Beginning with the line that contains "3. More parts follow." and ending with the line that contains "axis=-1, keepdims=True), 1e-9)", reproduce each line exactly; include both and add nothing.

Animation scripts:
══════════════════════════════

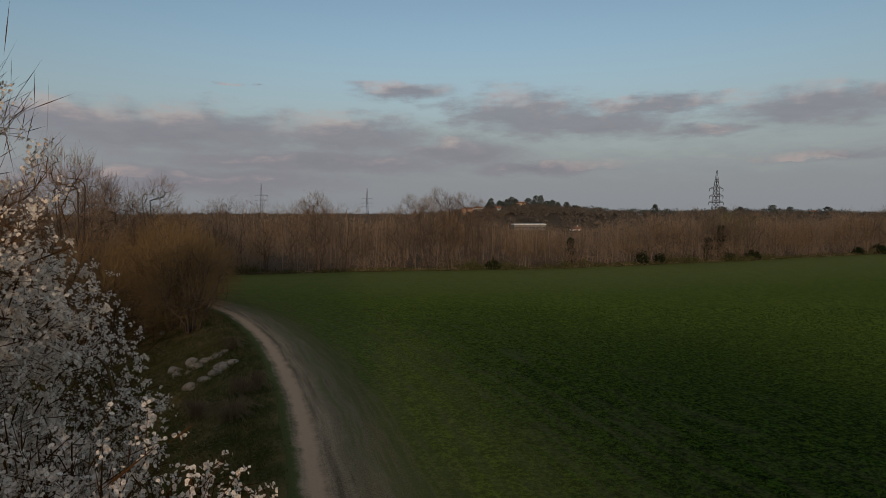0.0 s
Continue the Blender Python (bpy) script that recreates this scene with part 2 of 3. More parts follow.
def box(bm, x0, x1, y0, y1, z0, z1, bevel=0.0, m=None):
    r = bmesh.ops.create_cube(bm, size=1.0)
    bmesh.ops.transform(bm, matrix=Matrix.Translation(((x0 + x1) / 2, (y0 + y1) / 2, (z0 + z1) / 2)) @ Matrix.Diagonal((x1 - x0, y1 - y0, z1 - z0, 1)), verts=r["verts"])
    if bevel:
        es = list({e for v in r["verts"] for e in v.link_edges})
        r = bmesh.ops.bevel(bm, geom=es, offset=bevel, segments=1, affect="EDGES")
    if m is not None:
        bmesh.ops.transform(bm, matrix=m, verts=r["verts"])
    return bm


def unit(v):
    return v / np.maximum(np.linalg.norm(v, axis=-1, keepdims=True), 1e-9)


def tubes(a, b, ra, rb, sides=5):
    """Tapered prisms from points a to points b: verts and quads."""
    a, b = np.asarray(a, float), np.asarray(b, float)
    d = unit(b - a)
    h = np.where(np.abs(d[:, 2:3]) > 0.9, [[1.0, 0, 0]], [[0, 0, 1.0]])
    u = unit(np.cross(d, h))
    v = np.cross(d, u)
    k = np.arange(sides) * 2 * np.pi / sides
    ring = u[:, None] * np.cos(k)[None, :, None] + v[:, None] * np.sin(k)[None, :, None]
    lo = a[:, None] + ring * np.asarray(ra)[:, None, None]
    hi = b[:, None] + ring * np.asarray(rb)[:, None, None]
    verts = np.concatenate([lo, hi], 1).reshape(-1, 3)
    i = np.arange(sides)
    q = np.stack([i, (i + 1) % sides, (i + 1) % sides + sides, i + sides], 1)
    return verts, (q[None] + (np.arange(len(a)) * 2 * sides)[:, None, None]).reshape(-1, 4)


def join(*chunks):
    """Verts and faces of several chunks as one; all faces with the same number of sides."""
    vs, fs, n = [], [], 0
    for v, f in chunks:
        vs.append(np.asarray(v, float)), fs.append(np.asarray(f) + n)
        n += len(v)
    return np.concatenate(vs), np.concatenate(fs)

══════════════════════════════

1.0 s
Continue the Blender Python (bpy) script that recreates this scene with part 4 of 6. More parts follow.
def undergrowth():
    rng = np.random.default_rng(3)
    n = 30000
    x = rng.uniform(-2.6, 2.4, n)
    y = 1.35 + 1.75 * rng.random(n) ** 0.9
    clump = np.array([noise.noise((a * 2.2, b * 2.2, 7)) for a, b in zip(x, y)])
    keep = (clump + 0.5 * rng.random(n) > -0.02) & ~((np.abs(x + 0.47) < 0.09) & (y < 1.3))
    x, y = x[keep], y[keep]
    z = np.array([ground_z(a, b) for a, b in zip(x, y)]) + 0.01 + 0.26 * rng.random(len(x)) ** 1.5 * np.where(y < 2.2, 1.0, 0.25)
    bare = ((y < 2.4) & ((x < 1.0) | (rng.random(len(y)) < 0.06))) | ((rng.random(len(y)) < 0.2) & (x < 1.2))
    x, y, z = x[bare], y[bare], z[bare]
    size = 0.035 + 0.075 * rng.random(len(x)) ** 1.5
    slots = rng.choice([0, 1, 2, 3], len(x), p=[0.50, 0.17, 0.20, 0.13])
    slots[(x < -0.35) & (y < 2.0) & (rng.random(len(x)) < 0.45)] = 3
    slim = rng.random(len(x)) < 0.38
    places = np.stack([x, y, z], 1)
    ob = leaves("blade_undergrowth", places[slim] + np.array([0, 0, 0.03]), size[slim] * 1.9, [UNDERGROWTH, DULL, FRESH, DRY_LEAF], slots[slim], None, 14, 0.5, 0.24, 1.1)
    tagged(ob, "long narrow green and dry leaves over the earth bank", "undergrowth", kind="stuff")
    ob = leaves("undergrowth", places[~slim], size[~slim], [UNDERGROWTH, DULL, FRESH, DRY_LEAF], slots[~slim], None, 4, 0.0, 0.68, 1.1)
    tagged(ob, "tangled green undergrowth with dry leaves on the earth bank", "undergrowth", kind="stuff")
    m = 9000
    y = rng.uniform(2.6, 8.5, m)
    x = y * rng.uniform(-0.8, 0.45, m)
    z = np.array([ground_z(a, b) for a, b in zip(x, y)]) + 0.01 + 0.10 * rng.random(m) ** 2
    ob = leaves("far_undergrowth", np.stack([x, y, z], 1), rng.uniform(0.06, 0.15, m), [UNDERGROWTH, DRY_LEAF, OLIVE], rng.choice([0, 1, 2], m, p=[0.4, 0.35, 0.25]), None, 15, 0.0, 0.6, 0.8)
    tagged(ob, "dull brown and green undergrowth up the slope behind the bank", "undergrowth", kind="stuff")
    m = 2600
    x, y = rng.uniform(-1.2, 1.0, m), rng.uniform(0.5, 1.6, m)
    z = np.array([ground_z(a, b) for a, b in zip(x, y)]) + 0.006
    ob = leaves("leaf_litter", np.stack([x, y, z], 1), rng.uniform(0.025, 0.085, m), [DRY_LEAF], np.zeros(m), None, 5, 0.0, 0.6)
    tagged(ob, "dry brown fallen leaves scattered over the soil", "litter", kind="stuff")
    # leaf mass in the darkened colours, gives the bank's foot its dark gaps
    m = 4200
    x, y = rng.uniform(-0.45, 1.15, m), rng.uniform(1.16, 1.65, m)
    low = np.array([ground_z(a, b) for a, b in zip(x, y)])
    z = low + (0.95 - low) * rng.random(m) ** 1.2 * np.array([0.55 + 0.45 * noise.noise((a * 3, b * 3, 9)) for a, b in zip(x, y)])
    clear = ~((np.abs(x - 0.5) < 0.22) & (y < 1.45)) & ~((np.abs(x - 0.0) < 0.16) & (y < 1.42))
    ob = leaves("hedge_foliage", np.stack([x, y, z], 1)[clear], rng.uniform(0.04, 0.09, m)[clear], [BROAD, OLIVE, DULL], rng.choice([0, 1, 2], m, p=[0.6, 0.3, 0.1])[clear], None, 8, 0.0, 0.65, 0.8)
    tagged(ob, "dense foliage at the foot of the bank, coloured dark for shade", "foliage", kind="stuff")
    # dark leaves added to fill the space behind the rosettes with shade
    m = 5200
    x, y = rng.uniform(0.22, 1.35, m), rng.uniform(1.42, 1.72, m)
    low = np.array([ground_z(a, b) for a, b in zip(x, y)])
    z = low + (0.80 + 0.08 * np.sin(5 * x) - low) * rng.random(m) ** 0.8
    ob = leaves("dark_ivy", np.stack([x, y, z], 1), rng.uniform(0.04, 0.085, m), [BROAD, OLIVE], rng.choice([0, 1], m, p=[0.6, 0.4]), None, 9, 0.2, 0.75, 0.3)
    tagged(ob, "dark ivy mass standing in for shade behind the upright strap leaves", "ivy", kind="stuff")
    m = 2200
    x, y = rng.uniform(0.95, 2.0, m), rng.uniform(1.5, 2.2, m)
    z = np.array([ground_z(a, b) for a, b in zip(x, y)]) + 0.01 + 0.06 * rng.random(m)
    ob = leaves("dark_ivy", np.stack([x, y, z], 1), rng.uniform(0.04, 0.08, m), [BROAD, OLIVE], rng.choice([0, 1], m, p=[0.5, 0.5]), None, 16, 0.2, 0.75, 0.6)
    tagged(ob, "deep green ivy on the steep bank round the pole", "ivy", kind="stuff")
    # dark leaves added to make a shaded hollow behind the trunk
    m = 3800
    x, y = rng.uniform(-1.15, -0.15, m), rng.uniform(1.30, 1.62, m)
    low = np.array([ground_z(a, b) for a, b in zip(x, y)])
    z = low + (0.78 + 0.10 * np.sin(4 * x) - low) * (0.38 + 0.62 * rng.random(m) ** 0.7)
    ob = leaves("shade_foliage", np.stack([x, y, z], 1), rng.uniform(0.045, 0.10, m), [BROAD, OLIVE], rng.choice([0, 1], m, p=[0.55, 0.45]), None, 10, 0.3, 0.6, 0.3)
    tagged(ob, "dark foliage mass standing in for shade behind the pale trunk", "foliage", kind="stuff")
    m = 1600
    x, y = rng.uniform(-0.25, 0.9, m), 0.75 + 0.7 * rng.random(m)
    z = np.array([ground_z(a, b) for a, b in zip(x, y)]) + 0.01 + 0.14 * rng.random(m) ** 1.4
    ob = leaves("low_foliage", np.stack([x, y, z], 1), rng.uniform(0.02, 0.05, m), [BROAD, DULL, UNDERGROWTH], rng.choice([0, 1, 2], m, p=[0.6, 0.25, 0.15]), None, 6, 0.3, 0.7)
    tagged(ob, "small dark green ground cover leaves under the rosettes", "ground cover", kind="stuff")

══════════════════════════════

# Solution to this task
Continue the Blender Python (bpy) script that recreates this scene with part 2 of 3. More parts follow.
def box(bm, x0, x1, y0, y1, z0, z1, bevel=0.0, m=None):
    r = bmesh.ops.create_cube(bm, size=1.0)
    bmesh.ops.transform(bm, matrix=Matrix.Translation(((x0 + x1) / 2, (y0 + y1) / 2, (z0 + z1) / 2)) @ Matrix.Diagonal((x1 - x0, y1 - y0, z1 - z0, 1)), verts=r["verts"])
    if bevel:
        es = list({e for v in r["verts"] for e in v.link_edges})
        r = bmesh.ops.bevel(bm, geom=es, offset=bevel, segments=1, affect="EDGES")
    if m is not None:
        bmesh.ops.transform(bm, matrix=m, verts=r["verts"])
    return bm


def unit(v):
    return v / np.maximum(np.linalg.norm(v, axis=-1, keepdims=True), 1e-9)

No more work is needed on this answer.